It’s hard to talk about kinship without also talking about marriage, but I’m going to delay that for the time being, and stop on the border between the two by talking about residence patterns: where people live, and with whom.
This topic is at the forefront of my mind right now because as I type this, I’m in Massachusetts, visiting my husband’s family for Christmas. We live in California, clear on the other side of the continent from them. My own parents live in Texas. This is relatively common in the twenty-first century United States, but in the grand scheme of things it’s kind of weird. Historically speaking, and in many parts of the world today, people tend to live much closer to their family — one part of it or another.
The term for what my husband and I have done is neolocal residence. When we got married, we lived in Indiana (where I was attending grad school), nowhere near either his family or mine: in a new place, hence “neolocal.” As with lineage, it usually skews toward either the male or the female. When a couple lives with or near the husband’s side of the family, it’s called patrilocal or virilocal residence; when it’s the wife’s side instead, that’s matrilocal or uxorilocal residence. (The former term applies if it’s the whole lineage you’re staying near, the latter if it’s just the immediate family.)
Who you live near isn’t just a matter of chance or trivia. Staying near your own kin means that you remain an insider, and have your family around you as a source of support. Going to a new place means leaving behind your own networks, or at least putting them at a much greater remove, and becoming an outsider among strangers. It’s no coincidence that the Chinese government has tried to encourage matrilocal residence; under the patrilocal model, daughters are “lost” to other households and towns, siphoning wealth from the family. As a result, China has an ongoing problem with female children being preferentially aborted, killed in infancy, or abandoned. Encouraging new households to form near the wife’s family might help mitigate that issue.
There are all kinds of social structures around these residence patterns. In uxorilocal cases, sometimes the husband owes “bride service” to his in-laws, working for them (e.g. on a farm) in exchange for his wife. If inheritance is matrilineal, the couple may have what’s called a “visiting marriage,” where the husband and the wife actually live separately: she stays with her own kin and he stays with his, visiting his wife periodically, but mostly being involved with the upbringing of his sister’s children. On the other hand, neolocal residence requires that the couple have enough resources to maintain their own household without assistance from kin, which often interrelates with things like average age of first marriage and the employment situation of both spouses.
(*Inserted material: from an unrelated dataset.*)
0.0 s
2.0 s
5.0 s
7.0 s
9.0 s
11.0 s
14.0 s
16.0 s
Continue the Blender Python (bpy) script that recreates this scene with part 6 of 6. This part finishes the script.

Then there’s the question of who’s in the household. I said above that it’s patrilocal or matrilocal if the society is organized such that whole lineages live in proximity to one another, but virilocal (literally, “man placed”) or uxorilocal (”wife placed”) if it’s only the immediate kin. Which brings us to the topic of nuclear vs. extended families.
Most of us here in the U.S. live in nuclear family units, consisting of parents and their (usually immature) children. Sometimes it’s a single-parent home, or sometimes there are step-parents or half-siblings involved, but the general principle of “two generations in one house” is what defines the nuclear family. Extended setups get more complicated: it may be a stem family (grandparents living with one of their children and that person’s spouse, plus grandchildren) or more extended than that, with multiple adult children and their spouses and children remaining with the grandparents.
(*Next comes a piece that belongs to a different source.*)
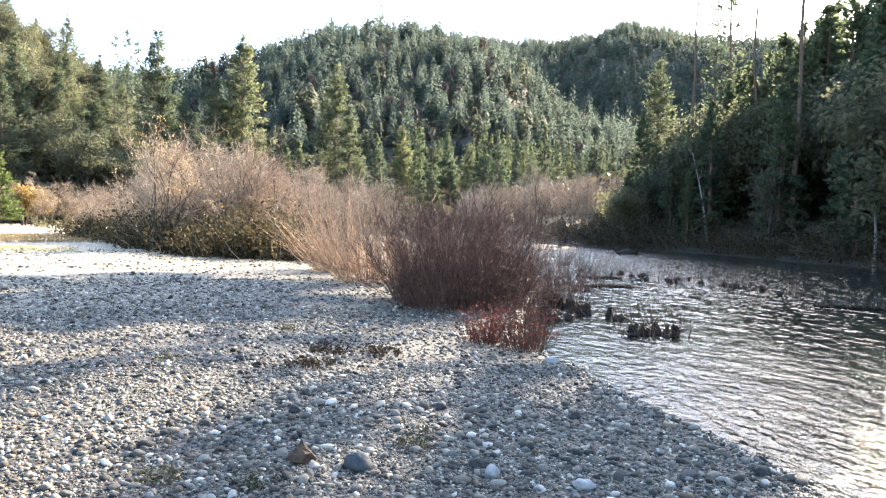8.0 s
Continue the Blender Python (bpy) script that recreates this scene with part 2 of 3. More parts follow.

The power dynamics here can vary widely. Is the eldest male the patriarch, controlling the younger generations of the household? Or have the oldest generation moved in with their children because they need caregiving or financial support themselves? The former is more common when all the sons remain in the household, the latter with stem families or nuclear families that have expanded outward to accommodate the older generation. (That last is increasingly common in the U.S.) And I won’t dive down the rabbit hole of domestic architecture today, but for now, take it as read that how you go about building your house has a lot to do with how many people are expected to live in it, and with what configuration of power.
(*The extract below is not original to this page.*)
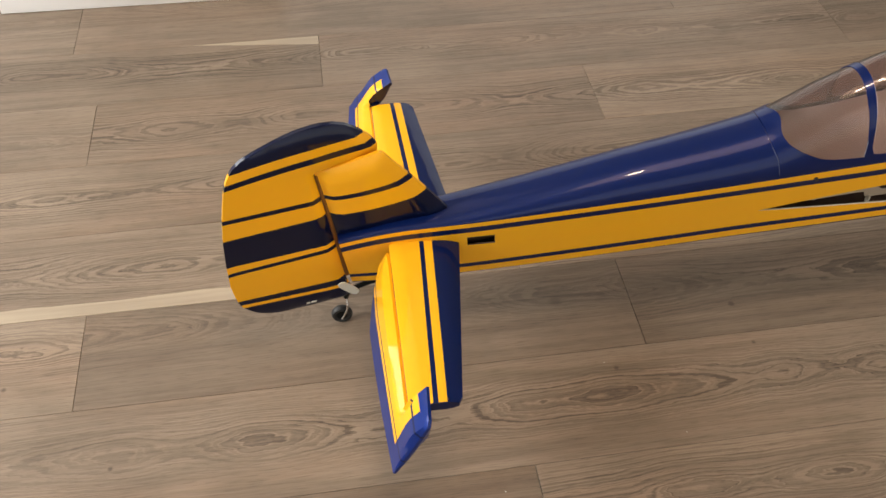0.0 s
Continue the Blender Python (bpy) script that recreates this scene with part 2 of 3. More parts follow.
OAK = oak()
WHITE = plain("warm_white_wall_paint", (0.74, 0.71, 0.66), 0.7, grain=8, vary=0.04)
CEILING = plain("greige_ceiling_paint", (0.50, 0.485, 0.47), 0.8, grain=8, vary=0.03)
GLOSSWHITE = plain("white_trim_paint", (0.82, 0.82, 0.82), 0.35, grain=10, vary=0.03)
PLY = plain("light_birch_ply", (0.42, 0.34, 0.26), 0.7, grain=40, vary=0.14)
CARBON = plain("carbon_fibre", (0.008, 0.009, 0.009), 0.5, grain=60, vary=0.35, Specular_IOR_Level=0.12)
RUBBER = plain("black_rubber", (0.011, 0.011, 0.011), 0.6, grain=60)
STEEL = plain("bright_steel", (0.6, 0.6, 0.6), 0.22, 1.0, grain=50)
NYLON = plain("white_nylon", (0.62, 0.64, 0.60), 0.45, grain=50)
PALE = plain("pale_ply_edge", (0.62, 0.56, 0.46), 0.6, grain=40)
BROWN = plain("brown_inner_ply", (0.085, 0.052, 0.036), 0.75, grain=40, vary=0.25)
DARK = plain("dark_gap", (0.04, 0.024, 0.016), 0.8)
TRAY = plain("matt_beige_cockpit_tray", (0.60, 0.465, 0.425), 0.8, grain=12, vary=0.05, bump=0)
HINGE = plain("shaded_hinge_film", (0.16, 0.06, 0.008), 0.4)
GLASS, INNER = tinted_glass(), clear_tint()
SKIN = film("blue_yellow_fuselage_film", fuselage_paint)
COWL = film("blue_orange_cowl_paint", lambda n, x, y, z: fuselage_paint(n, x, y, z, (0.93, 0.415, 0.014)), 0.9, 1.5)
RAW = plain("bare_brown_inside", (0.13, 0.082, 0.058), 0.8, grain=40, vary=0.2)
RIM = plain("cream_cut_edge", (0.72, 0.66, 0.52), 0.6)
SEAM_GLINT = plain("pale_blue_seam_highlight", (0.13, 0.16, 0.25), 0.4)
SLOTS = [SKIN, RAW, RIM, SEAM_GLINT]
DIFFUSER = glowing("warm_diffuser", (1.0, 0.70, 0.50), 3.4)

# ---------------------------------------------------------------- mesh helpers


def finish(bm, angle=40):
    bm.normal_update()
    for f in bm.faces:
        f.smooth = True
    for e in bm.edges:
        if len(e.link_faces) == 2 and e.calc_face_angle(0) > radians(angle):
            e.smooth = False


def part(name, bm, material, parent=None, label="", angle=40):
    finish(bm, angle)
    me = bpy.data.meshes.new(name)
    bm.to_mesh(me)
    bm.free()
    for m in material if isinstance(material, list) else [material]:
        me.materials.append(m)
    ob = new(name, me)
    ob.parent = parent
    return tagged(ob, label)


def thing(name, label, category, at=(0, 0, 0), group=""):
    ob = new(name)
    ob.location = at
    ob.empty_display_size = 0.05
    return tagged(ob, label, category, group)


def box_bm(lo, hi, bevel=0.0, segs=2):
    bm = bmesh.new()
    bmesh.ops.create_cube(bm, size=1.0)
    for v in bm.verts:
        v.co = [lo[i] + (v.co[i] + 0.5) * (hi[i] - lo[i]) for i in range(3)]
    if bevel:
        bmesh.ops.bevel(bm, geom=bm.edges[:], offset=bevel, segments=segs, profile=0.5, affect="EDGES")
    return bm


def merge(*bms):
    out = bms[0]
    for b in bms[1:]:
        me = bpy.data.meshes.new("tmp")
        b.to_mesh(me)
        out.from_mesh(me)
        bpy.data.meshes.remove(me)
        b.free()
    return out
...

Humans being what they are, of course, we don’t always stick to these neat little boxes. Polyamorous families, whether informal or connected by law, extend the household in ways that aren’t necessarily generational. Out here in the Bay Area, where housing prices are ludicrously high, I know an increasing number of people who have banded together with unrelated friends in order to afford a mortgage. In eighteenth- and nineteenth-century England and the U.S., the situation of two financially independent women living together was common enough that a term was coined for it: “Boston marriages”. Some of those women were in sexual relationships with each other (and might have gotten formally married if they could have); others simply wished to live without being dependent on a man.
Or take college housing situations. I don’t know if it’s true, but I remember hearing when I was in college that by some old Massachusetts law, any structure housing more than six women and an unrelated man could be considered a brothel; by that definition, every single dorm was a brothel. Mixed-gender co-ops are similar. People may live together for all kinds of reasons, ranging from the financial (”it’s the only way I can afford this”) to the ideological (”I want to be in a community of vegans/queer people/Buddhists/etc.”) to simple convenience.
Many speculative fiction novels, though by no means all, neglect the question of family. But unless your characters are all foundlings, they have or at least had parents, and quite possibly siblings or aunts or cousins, too. Those people are going to live somewhere. Taking a moment to consider where that might be will make the social network of the story feel more real.